◆ Information supplied ◆
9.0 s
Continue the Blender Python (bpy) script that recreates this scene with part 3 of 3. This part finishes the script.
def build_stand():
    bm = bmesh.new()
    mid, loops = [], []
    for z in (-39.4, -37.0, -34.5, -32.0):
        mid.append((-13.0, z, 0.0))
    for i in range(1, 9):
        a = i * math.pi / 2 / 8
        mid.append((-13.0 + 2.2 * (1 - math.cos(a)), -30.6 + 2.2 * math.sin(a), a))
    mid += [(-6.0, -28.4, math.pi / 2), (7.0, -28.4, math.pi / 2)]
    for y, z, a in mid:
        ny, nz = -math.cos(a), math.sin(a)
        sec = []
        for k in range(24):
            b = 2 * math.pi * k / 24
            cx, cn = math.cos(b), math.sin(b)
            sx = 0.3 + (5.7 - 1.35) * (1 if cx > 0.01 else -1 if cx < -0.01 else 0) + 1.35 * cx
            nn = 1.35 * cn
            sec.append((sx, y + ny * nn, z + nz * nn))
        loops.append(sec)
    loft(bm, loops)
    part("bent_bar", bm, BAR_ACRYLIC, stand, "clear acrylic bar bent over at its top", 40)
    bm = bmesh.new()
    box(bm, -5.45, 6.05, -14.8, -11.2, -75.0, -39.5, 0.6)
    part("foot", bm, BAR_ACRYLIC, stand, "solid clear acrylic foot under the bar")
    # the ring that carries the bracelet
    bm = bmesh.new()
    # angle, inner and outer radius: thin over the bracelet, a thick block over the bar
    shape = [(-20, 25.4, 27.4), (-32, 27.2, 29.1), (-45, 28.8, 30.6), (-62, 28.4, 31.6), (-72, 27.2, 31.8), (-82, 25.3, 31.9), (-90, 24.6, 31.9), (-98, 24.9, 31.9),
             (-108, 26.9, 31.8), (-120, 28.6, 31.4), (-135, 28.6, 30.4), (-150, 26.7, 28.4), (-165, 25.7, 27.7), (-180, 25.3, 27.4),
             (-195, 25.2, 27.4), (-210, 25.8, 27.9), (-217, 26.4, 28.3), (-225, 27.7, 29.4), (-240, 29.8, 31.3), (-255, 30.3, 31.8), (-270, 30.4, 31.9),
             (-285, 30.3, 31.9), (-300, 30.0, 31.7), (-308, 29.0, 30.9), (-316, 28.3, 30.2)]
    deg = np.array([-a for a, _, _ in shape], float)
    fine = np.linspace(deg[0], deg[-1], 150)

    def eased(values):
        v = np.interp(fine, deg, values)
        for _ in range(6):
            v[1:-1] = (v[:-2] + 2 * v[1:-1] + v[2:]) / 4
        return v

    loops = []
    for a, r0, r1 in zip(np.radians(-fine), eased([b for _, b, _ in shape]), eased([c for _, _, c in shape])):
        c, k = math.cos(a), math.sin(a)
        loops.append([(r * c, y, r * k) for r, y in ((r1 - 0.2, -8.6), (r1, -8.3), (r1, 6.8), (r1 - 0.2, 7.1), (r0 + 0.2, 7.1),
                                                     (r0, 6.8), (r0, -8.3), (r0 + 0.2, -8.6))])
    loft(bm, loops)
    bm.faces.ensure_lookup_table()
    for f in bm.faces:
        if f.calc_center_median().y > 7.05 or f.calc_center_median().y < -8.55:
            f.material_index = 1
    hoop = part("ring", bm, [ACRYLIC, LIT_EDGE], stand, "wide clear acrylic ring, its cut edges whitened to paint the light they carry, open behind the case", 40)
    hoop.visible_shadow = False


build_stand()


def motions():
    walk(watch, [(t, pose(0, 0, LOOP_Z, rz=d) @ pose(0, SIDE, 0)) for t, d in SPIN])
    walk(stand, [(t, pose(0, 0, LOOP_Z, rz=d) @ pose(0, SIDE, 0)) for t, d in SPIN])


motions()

◆ Instructions to follow ◆
Write down the full listing again, exactly.

◆ Answer for the task ◆
9.0 s
Continue the Blender Python (bpy) script that recreates this scene with part 3 of 3. This part finishes the script.
def build_stand():
    bm = bmesh.new()
    mid, loops = [], []
    for z in (-39.4, -37.0, -34.5, -32.0):
        mid.append((-13.0, z, 0.0))
    for i in range(1, 9):
        a = i * math.pi / 2 / 8
        mid.append((-13.0 + 2.2 * (1 - math.cos(a)), -30.6 + 2.2 * math.sin(a), a))
    mid += [(-6.0, -28.4, math.pi / 2), (7.0, -28.4, math.pi / 2)]
    for y, z, a in mid:
        ny, nz = -math.cos(a), math.sin(a)
        sec = []
        for k in range(24):
            b = 2 * math.pi * k / 24
            cx, cn = math.cos(b), math.sin(b)
            sx = 0.3 + (5.7 - 1.35) * (1 if cx > 0.01 else -1 if cx < -0.01 else 0) + 1.35 * cx
            nn = 1.35 * cn
            sec.append((sx, y + ny * nn, z + nz * nn))
        loops.append(sec)
    loft(bm, loops)
    part("bent_bar", bm, BAR_ACRYLIC, stand, "clear acrylic bar bent over at its top", 40)
    bm = bmesh.new()
    box(bm, -5.45, 6.05, -14.8, -11.2, -75.0, -39.5, 0.6)
    part("foot", bm, BAR_ACRYLIC, stand, "solid clear acrylic foot under the bar")
    # the ring that carries the bracelet
    bm = bmesh.new()
    # angle, inner and outer radius: thin over the bracelet, a thick block over the bar
    shape = [(-20, 25.4, 27.4), (-32, 27.2, 29.1), (-45, 28.8, 30.6), (-62, 28.4, 31.6), (-72, 27.2, 31.8), (-82, 25.3, 31.9), (-90, 24.6, 31.9), (-98, 24.9, 31.9),
             (-108, 26.9, 31.8), (-120, 28.6, 31.4), (-135, 28.6, 30.4), (-150, 26.7, 28.4), (-165, 25.7, 27.7), (-180, 25.3, 27.4),
             (-195, 25.2, 27.4), (-210, 25.8, 27.9), (-217, 26.4, 28.3), (-225, 27.7, 29.4), (-240, 29.8, 31.3), (-255, 30.3, 31.8), (-270, 30.4, 31.9),
             (-285, 30.3, 31.9), (-300, 30.0, 31.7), (-308, 29.0, 30.9), (-316, 28.3, 30.2)]
    deg = np.array([-a for a, _, _ in shape], float)
    fine = np.linspace(deg[0], deg[-1], 150)

    def eased(values):
        v = np.interp(fine, deg, values)
        for _ in range(6):
            v[1:-1] = (v[:-2] + 2 * v[1:-1] + v[2:]) / 4
        return v

    loops = []
    for a, r0, r1 in zip(np.radians(-fine), eased([b for _, b, _ in shape]), eased([c for _, _, c in shape])):
        c, k = math.cos(a), math.sin(a)
        loops.append([(r * c, y, r * k) for r, y in ((r1 - 0.2, -8.6), (r1, -8.3), (r1, 6.8), (r1 - 0.2, 7.1), (r0 + 0.2, 7.1),
                                                     (r0, 6.8), (r0, -8.3), (r0 + 0.2, -8.6))])
    loft(bm, loops)
    bm.faces.ensure_lookup_table()
    for f in bm.faces:
        if f.calc_center_median().y > 7.05 or f.calc_center_median().y < -8.55:
            f.material_index = 1
    hoop = part("ring", bm, [ACRYLIC, LIT_EDGE], stand, "wide clear acrylic ring, its cut edges whitened to paint the light they carry, open behind the case", 40)
    hoop.visible_shadow = False


build_stand()


def motions():
    walk(watch, [(t, pose(0, 0, LOOP_Z, rz=d) @ pose(0, SIDE, 0)) for t, d in SPIN])
    walk(stand, [(t, pose(0, 0, LOOP_Z, rz=d) @ pose(0, SIDE, 0)) for t, d in SPIN])


motions()